Congratulations to Professor Janette Vardy who has received the 2018 AGITG Innovation Fund grant for $200,000 to conduct research that could reduce the side effects of chemotherapy – which could help advanced colorectal cancer patients to live longer.
The Innovation Grant awards up to $200,000 to support a new pilot study in gastro-intestinal cancer research that is sponsored by the AGITG.
Patients with advanced colorectal cancer often receive a kind of chemotherapy called Oxaliplatin. This is an effective therapy which improves survival, but it causes acute neuropathy. Neuropathy is nerve damage that causes pins and needles and pain on touching or swallowing cold objects or fluids, and numbness, discomfort and pain in patients’ hands and feet.
Researchers believe that the tablet ibudilast could prevent and treat neurotoxicity, meaning that patients will not suffer from as much neuropathy. As well as improving their quality of life, it could enable them to have more chemotherapy and improve their survival.
The OXTOX trial will recruit 90 patients with metastatic colorectal cancer. Professor Vardy, who will be the Principal Investigator of the trial, says, “We are very grateful to AGITG and the donors who have supported our study investigating an intervention for chemotherapy-induced peripheral neuropathy. The pharmacological agent has been successful in preventing and treating this problem in our rat model.
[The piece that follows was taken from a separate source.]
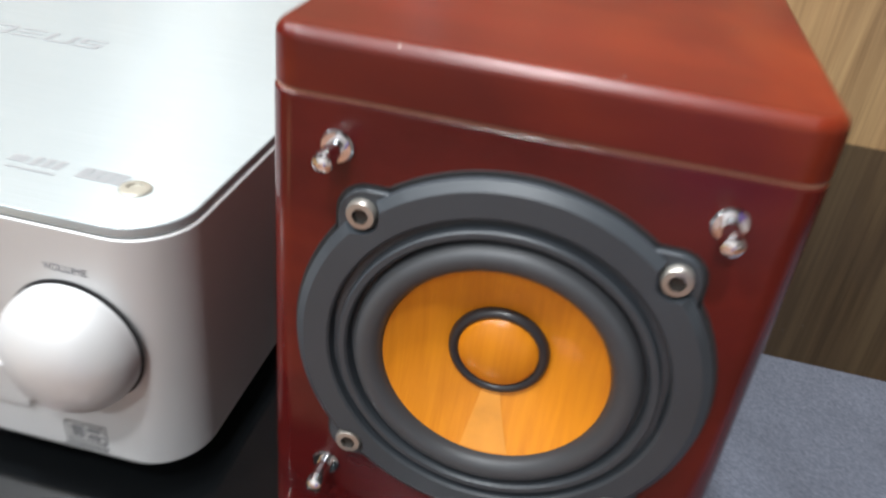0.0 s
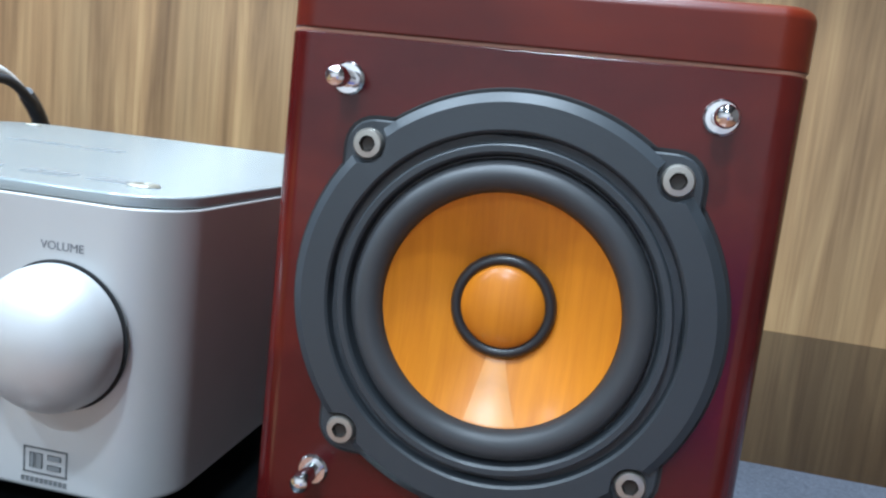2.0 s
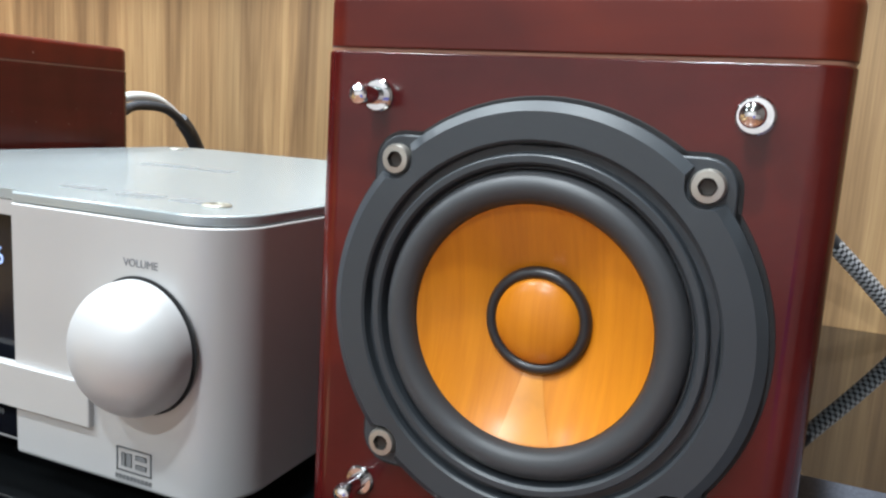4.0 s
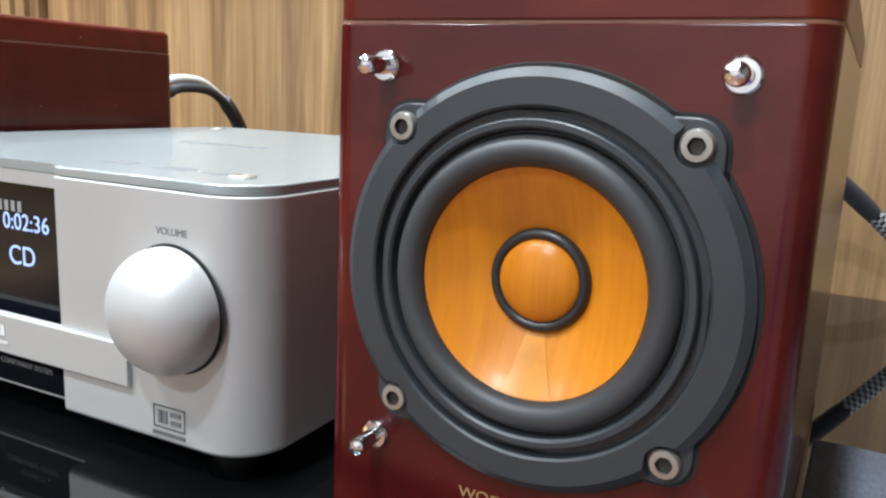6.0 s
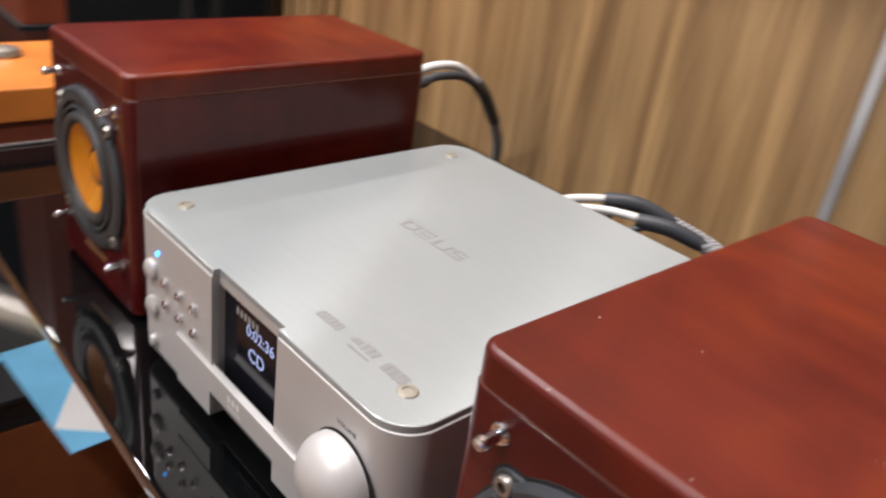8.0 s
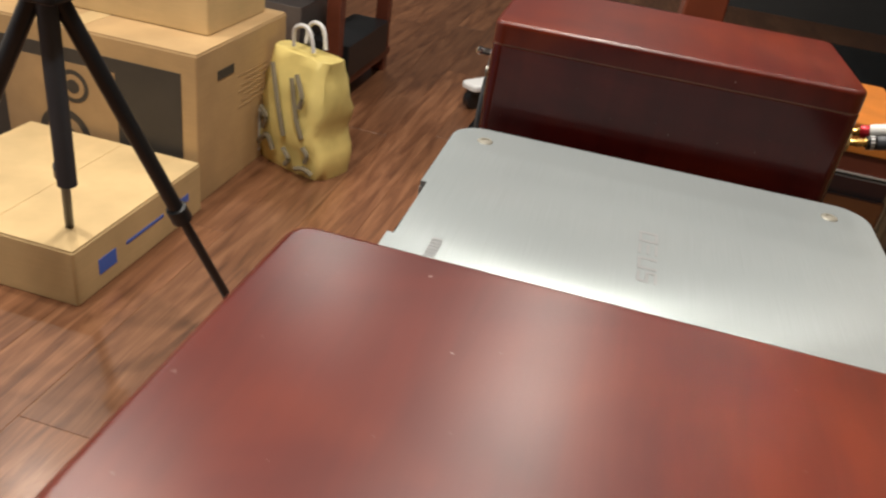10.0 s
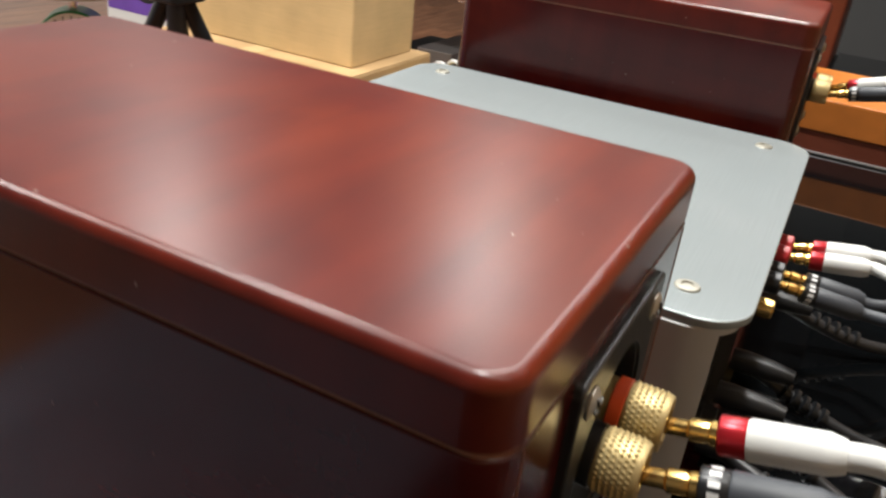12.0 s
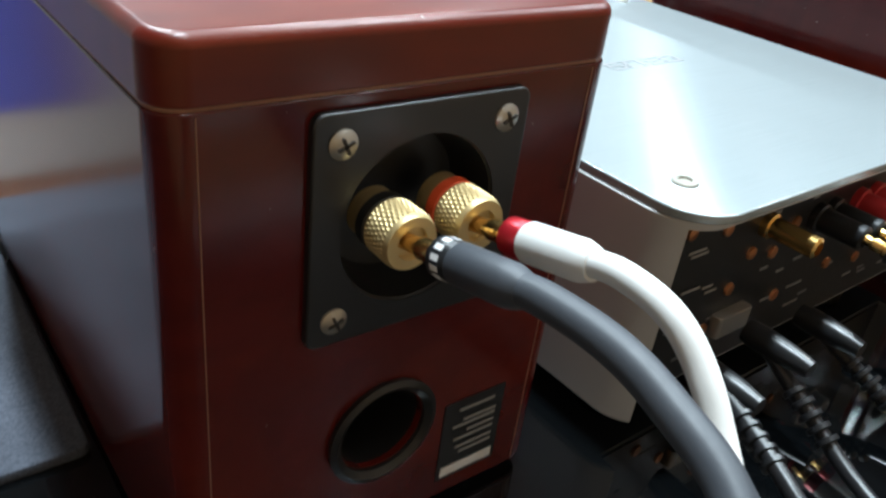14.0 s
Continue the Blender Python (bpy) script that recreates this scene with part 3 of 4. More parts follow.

“Preliminary data in our small phase one study look promising. We hope to be able to reduce the incidence and severity of peripheral neuropathy associated with oxaliplatin.”
Dr Christina Teng accepted the grant on behalf of Professor Vardy at the AGITG Annual Scientific Meeting.
The Innovation Fund grant is supported by donations from the Gutsy Challenge and the Spencer Gibson Foundation.